読書感想文「変異する資本主義」中野剛志(著)

 お花畑を闊歩する幼児の天真爛漫さのような理想状態を描き,そこから現実へアプローチする理念的な物言いによって,現実の事象とその対応策へ反論する「リベラリズム」及び「リベラリスト」から本書への感想を,ぜひとも聞きたいものだ。
 アメリカのリベラリズムは失敗し,新自由主義は修正が行われている。いま,アメリカ政治の中心は,リアリズムであり,積極財政である。それは,グローバリゼーションから経済ナショナリズムへの転換でもある。すぐに目を覚ますべきだ。
 腹を据えた安全保障を目指す経済政策が必要なのだ。そのために,積極財政を取らせ,経済へ介入させるための「大きな政府」を実現させるに足る信用・信任のある政府に,自由なだけの貿易は本当に正しいのか?と言わせなければならない。
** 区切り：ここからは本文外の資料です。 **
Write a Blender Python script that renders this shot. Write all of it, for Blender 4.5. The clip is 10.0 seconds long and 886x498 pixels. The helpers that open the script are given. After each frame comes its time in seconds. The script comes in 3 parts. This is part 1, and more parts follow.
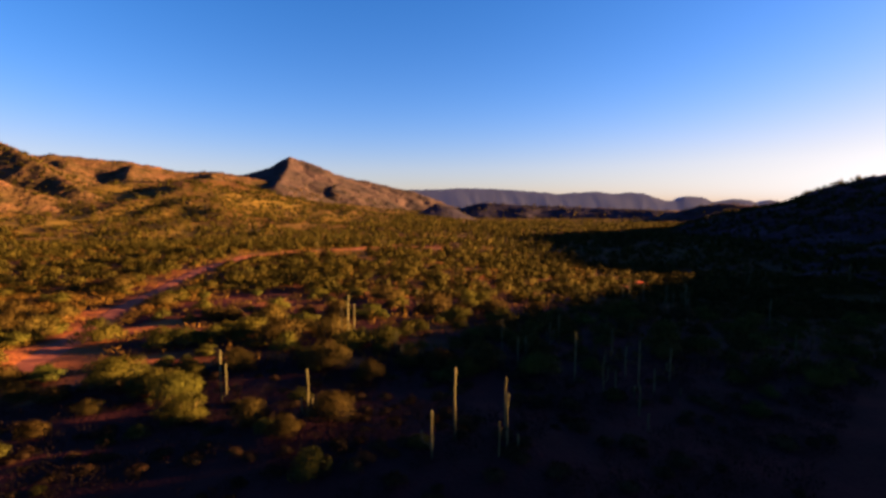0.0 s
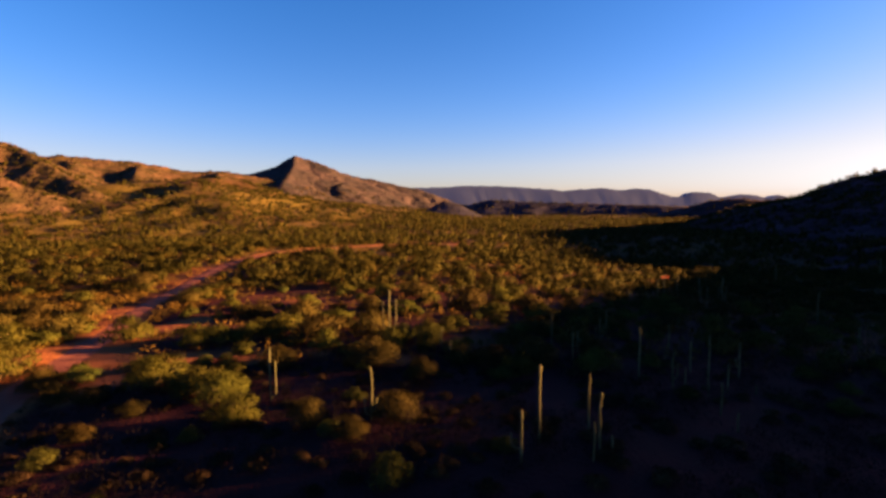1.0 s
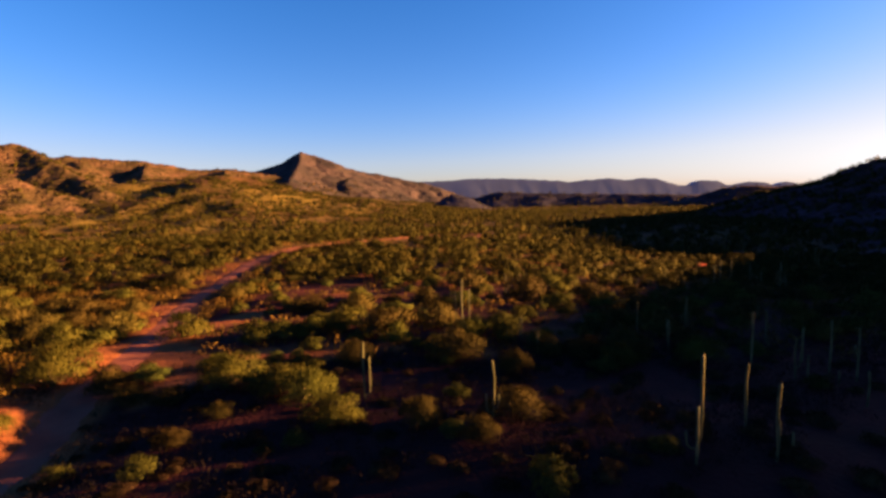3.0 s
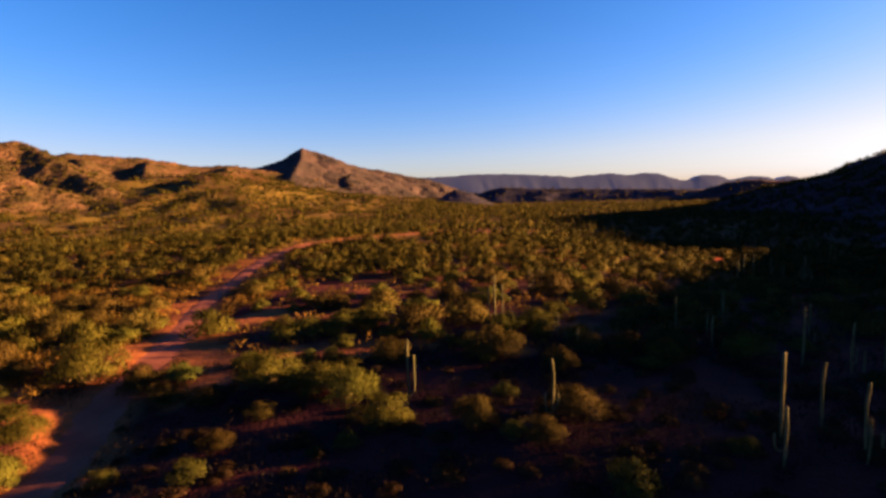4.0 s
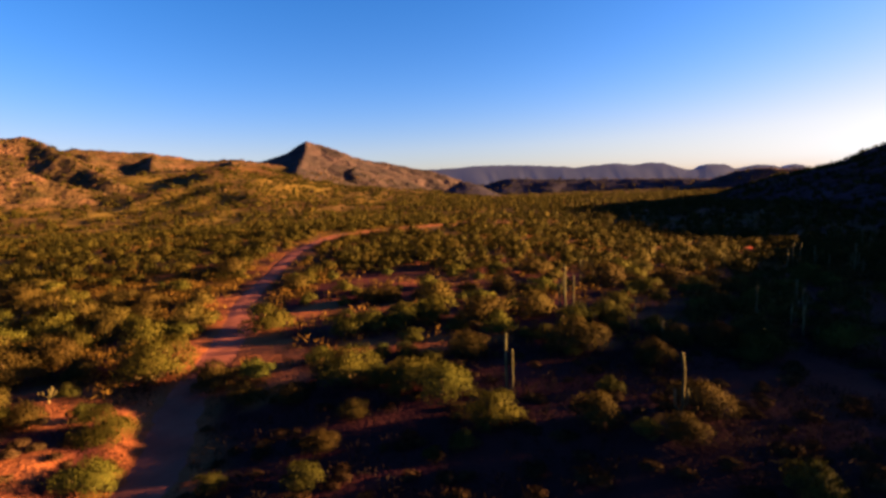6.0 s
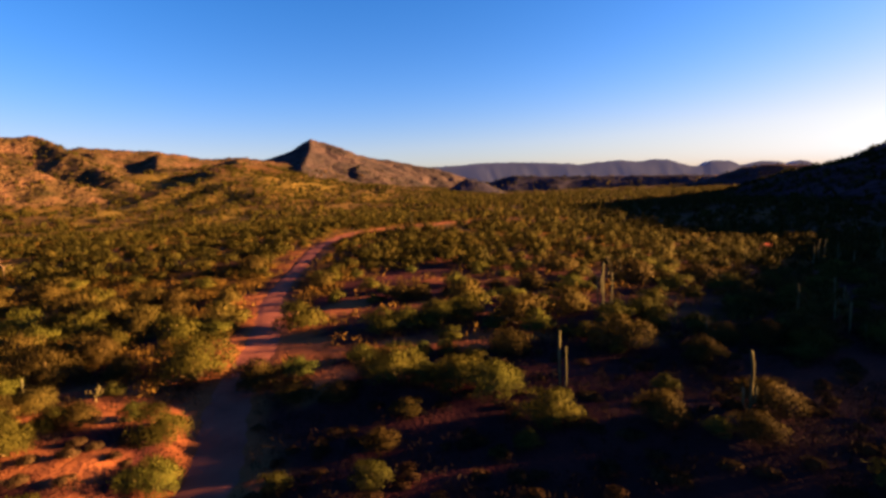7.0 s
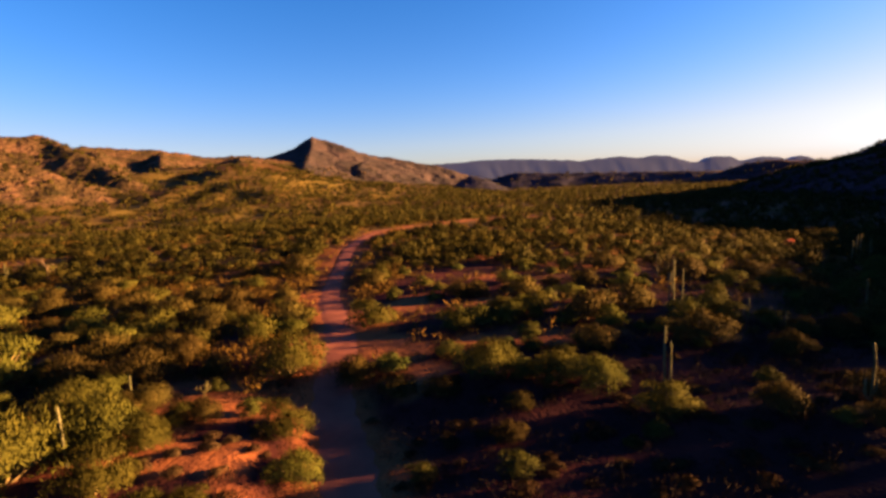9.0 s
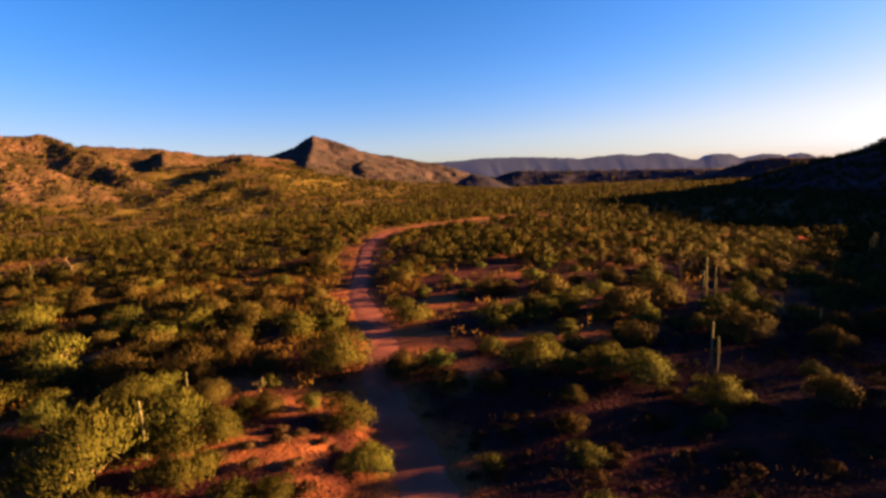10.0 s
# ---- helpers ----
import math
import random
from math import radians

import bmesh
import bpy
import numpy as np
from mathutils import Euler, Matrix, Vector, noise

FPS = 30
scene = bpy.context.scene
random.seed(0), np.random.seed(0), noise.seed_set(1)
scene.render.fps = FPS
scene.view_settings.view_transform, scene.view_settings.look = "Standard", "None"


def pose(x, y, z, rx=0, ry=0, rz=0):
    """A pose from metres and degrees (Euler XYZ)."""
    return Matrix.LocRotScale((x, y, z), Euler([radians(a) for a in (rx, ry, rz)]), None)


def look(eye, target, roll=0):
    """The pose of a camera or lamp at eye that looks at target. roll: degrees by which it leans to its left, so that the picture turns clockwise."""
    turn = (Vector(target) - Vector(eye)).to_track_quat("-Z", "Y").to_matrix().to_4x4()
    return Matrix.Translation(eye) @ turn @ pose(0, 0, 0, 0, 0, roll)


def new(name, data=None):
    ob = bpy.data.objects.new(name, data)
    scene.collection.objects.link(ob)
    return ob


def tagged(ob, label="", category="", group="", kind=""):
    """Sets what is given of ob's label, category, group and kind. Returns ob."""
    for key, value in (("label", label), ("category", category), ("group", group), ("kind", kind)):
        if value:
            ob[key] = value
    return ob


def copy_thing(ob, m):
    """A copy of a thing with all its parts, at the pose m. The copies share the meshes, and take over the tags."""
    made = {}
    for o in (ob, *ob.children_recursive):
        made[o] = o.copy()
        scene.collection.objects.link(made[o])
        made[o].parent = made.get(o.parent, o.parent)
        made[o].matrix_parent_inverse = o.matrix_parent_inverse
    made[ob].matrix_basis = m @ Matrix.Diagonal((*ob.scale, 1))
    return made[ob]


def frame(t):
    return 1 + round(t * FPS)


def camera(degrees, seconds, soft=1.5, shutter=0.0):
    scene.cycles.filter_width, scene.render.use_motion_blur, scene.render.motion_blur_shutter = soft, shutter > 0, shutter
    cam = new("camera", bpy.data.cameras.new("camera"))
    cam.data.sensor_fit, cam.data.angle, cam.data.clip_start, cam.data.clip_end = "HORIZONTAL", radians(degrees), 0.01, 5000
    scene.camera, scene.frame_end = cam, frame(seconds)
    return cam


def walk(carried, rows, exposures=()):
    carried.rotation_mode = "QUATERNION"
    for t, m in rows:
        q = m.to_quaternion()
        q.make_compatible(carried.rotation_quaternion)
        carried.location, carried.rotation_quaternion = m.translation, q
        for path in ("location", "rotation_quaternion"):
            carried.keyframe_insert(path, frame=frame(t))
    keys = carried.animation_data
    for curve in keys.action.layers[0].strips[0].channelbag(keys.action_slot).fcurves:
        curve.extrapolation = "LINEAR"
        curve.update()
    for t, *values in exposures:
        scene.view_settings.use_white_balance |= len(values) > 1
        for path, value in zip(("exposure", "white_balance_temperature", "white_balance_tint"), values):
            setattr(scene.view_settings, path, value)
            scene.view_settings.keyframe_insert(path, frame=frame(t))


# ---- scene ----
cam = camera(83.4, 10.0, soft=3.0)
EYE, TILT = 20.0, -5.2
# seconds, x, y, z, pitch, roll, yaw from the first camera
ROWS = [
    (0.0, 0.00, 0.00, 0.00, -0.00, -0.00, -0.00),
    (0.5, -2.83, 1.53, -0.50, -0.11, 0.22, 0.26),
    (1.0, -5.54, 2.94, -0.74, -0.22, 0.44, 0.49),
    (1.5, -7.99, 4.06, -1.01, -0.35, 0.70, 0.76),
    (2.0, -10.33, 5.00, -1.25, -0.49, 0.99, 0.94),
    (2.5, -12.55, 5.82, -1.45, -0.69, 1.37, 0.95),
    (4.0, -18.72, 8.01, -1.56, -1.37, 1.81, 1.04),
    (4.5, -20.75, 8.65, -1.64, -1.64, 2.13, 0.98),
    (5.0, -22.76, 9.29, -1.65, -1.86, 2.16, 1.17),
    (5.5, -24.77, 9.75, -1.64, -2.07, 2.31, 1.20),
    (7.0, -30.88, 10.34, -1.46, -2.53, 2.55, 1.67),
    (7.5, -33.11, 10.21, -1.38, -2.62, 2.63, 1.75),
    (8.0, -35.46, 9.86, -1.20, -2.69, 2.74, 1.63),
    (8.5, -37.82, 9.35, -1.00, -2.79, 2.77, 1.53),
    (9.0, -40.24, 8.72, -0.82, -2.86, 2.84, 1.49),
    (9.5, -42.70, 8.03, -0.63, -2.96, 2.92, 1.50),
    (10.0, -45.00, 7.31, -0.45, -3.08, 3.00, 1.43),
]
walk(cam, [(t, pose(0, 0, EYE, TILT, 0, 0) @ pose(x, y, z, 90 + pitch, roll, yaw)) for t, x, y, z, pitch, roll, yaw in ROWS],
     [(0.0, 3.92, 6900, 14), (2.5, 3.93, 6850, 13), (4.5, 3.94, 6700, 11.5), (7.0, 3.97, 6650, 10), (10.0, 3.96, 6600, 9)])

# ---------------------------------------------------------------- light
SUN_AZIMUTH, SUN_HEIGHT = 84.0, 9.0
sky_world = bpy.data.worlds.new("evening_sky")
scene.world = sky_world
sky_world.use_nodes = True
nt = sky_world.node_tree
sky = nt.nodes.new("ShaderNodeTexSky")
sky.sky_type, sky.sun_disc = "NISHITA", False
sky.sun_elevation, sky.sun_rotation = radians(SUN_HEIGHT), radians(SUN_AZIMUTH)
sky.air_density, sky.dust_density, sky.ozone_density, sky.altitude = 1.0, 0.9, 3.0, 700
tone = nt.nodes.new("ShaderNodeHueSaturation")
tone.inputs["Saturation"].default_value = 1.27
nt.links.new(sky.outputs[0], tone.inputs["Color"])
tint = nt.nodes.new("ShaderNodeMix")
tint.data_type, tint.blend_type = "RGBA", "MULTIPLY"
tint.inputs[0].default_value = 1.0
tint.inputs[7].default_value = (1.27, 1.01, 1.34, 1)
nt.links.new(tone.outputs[0], tint.inputs[6])
grey = nt.nodes.new("ShaderNodeRGBToBW")
nt.links.new(tint.outputs[2], grey.inputs[0])
glare = nt.nodes.new("ShaderNodeMapRange")
glare.interpolation_type = "SMOOTHSTEP"
glare.inputs["From Min"].default_value, glare.inputs["From Max"].default_value = 1.5, 5.2
glare.inputs["To Max"].default_value = 0.9
nt.links.new(grey.outputs[0], glare.inputs["Value"])
glow = nt.nodes.new("ShaderNodeMapRange")  # round the low sun the sky turns warm
glow.interpolation_type = "SMOOTHSTEP"
glow.inputs["From Min"].default_value, glow.inputs["From Max"].default_value = 5.0, 16.0
nt.links.new(grey.outputs[0], glow.inputs["Value"])
pale_tone = nt.nodes.new("ShaderNodeMix")
pale_tone.data_type = "RGBA"
pale_tone.inputs[6].default_value, pale_tone.inputs[7].default_value = (0.88, 0.88, 0.92, 1), (2.6, 1.25, 0.75, 1)
nt.links.new(glow.outputs[0], pale_tone.inputs[0])
pale = nt.nodes.new("ShaderNodeMix")
pale.data_type, pale.blend_type = "RGBA", "MULTIPLY"
pale.inputs[0].default_value = 1.0
nt.links.new(pale_tone.outputs[2], pale.inputs[7])
nt.links.new(grey.outputs[0], pale.inputs[6])
haze = nt.nodes.new("ShaderNodeMix")
haze.data_type = "RGBA"
nt.links.new(glare.outputs[0], haze.inputs[0])
nt.links.new(tint.outputs[2], haze.inputs[6])
nt.links.new(pale.outputs[2], haze.inputs[7])
nt.links.new(haze.outputs[2], nt.nodes["Background"].inputs[0])
nt.nodes["Background"].inputs[1].default_value = 0.0149

sun_data = bpy.data.lights.new("sun", "SUN")
sun_data.energy, sun_data.angle, sun_data.color = 5.0, radians(0.9), (1.0, 0.48, 0.16)
sun = new("sun", sun_data)
a, e = radians(SUN_AZIMUTH), radians(SUN_HEIGHT)
sun.matrix_world = look((math.sin(a) * math.cos(e) * 900, math.cos(a) * math.cos(e) * 900, math.sin(e) * 900), (0, 0, 0))


# ---------------------------------------------------------------- materials
def material(name, colours, size=1.0, rough=0.9, bump=0.3, bump_size=None, spread=0.0, detail=6.0, stops=None, gloss=0.03):
    """Colours mixed by noise of that size in metres; spread: how far each object differs in brightness."""
    m = bpy.data.materials.new(name)
    m.use_nodes = True
    n, l = m.node_tree.nodes, m.node_tree.links
    p = n["Principled BSDF"]
    p.inputs["Roughness"].default_value = rough
    p.inputs["Specular IOR Level"].default_value = gloss
    g = n.new("ShaderNodeNewGeometry")
    big = n.new("ShaderNodeTexNoise")
    big.inputs["Scale"].default_value, big.inputs["Detail"].default_value = 1 / size, detail
    l.new(g.outputs["Position"], big.inputs["Vector"])
    ramp = n.new("ShaderNodeValToRGB")
    stops = stops or [0.32 + 0.36 * i / max(1, len(colours) - 1) for i in range(len(colours))]
    while len(ramp.color_ramp.elements) < len(colours):
        ramp.color_ramp.elements.new(0.5)
    for el, c, s in zip(ramp.color_ramp.elements, colours, stops):
        el.position, el.color = s, (*c, 1)
    l.new(big.outputs["Fac"], ramp.inputs[0])
    out = ramp.outputs[0]
    if spread:
        info = n.new("ShaderNodeObjectInfo")
        rng = n.new("ShaderNodeMapRange")
        rng.inputs["To Min"].default_value, rng.inputs["To Max"].default_value = 1 - spread, 1 + spread
        l.new(info.outputs["Random"], rng.inputs["Value"])
        hsv = n.new("ShaderNodeHueSaturation")
        l.new(rng.outputs[0], hsv.inputs["Value"])
        hue = n.new("ShaderNodeMapRange")
        hue.inputs["To Min"].default_value, hue.inputs["To Max"].default_value = 0.5 - 0.06 * spread, 0.5 + 0.06 * spread
        l.new(info.outputs["Random"], hue.inputs["Value"])
        l.new(hue.outputs[0], hsv.inputs["Hue"])
        l.new(out, hsv.inputs["Color"])
        out = hsv.outputs[0]
    l.new(out, p.inputs["Base Color"])
    if bump:
        fine = n.new("ShaderNodeTexNoise")
        fine.inputs["Scale"].default_value, fine.inputs["Detail"].default_value = 1 / (bump_size or size / 6), 5
        l.new(g.outputs["Position"], fine.inputs["Vector"])
        b = n.new("ShaderNodeBump")
        b.inputs["Strength"].default_value, b.inputs["Distance"].default_value = bump, (bump_size or size / 6)
        l.new(fine.outputs["Fac"], b.inputs["Height"])
        l.new(b.outputs[0], p.inputs["Normal"])
    return m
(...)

 古臭い知識を振り回す連中には,勉強のやり直しか退場を勧めたい。デフレに浸っている間に,世界は新たなコーナーを曲がったのだ。そのことをこんなにもコンパクトにまとめてくださったのだ。著者には感謝したい。未読者よ,急ぎポチるのだ。
 いいか,これはロシアによるウクライナ侵攻の前の著作なのだぞ。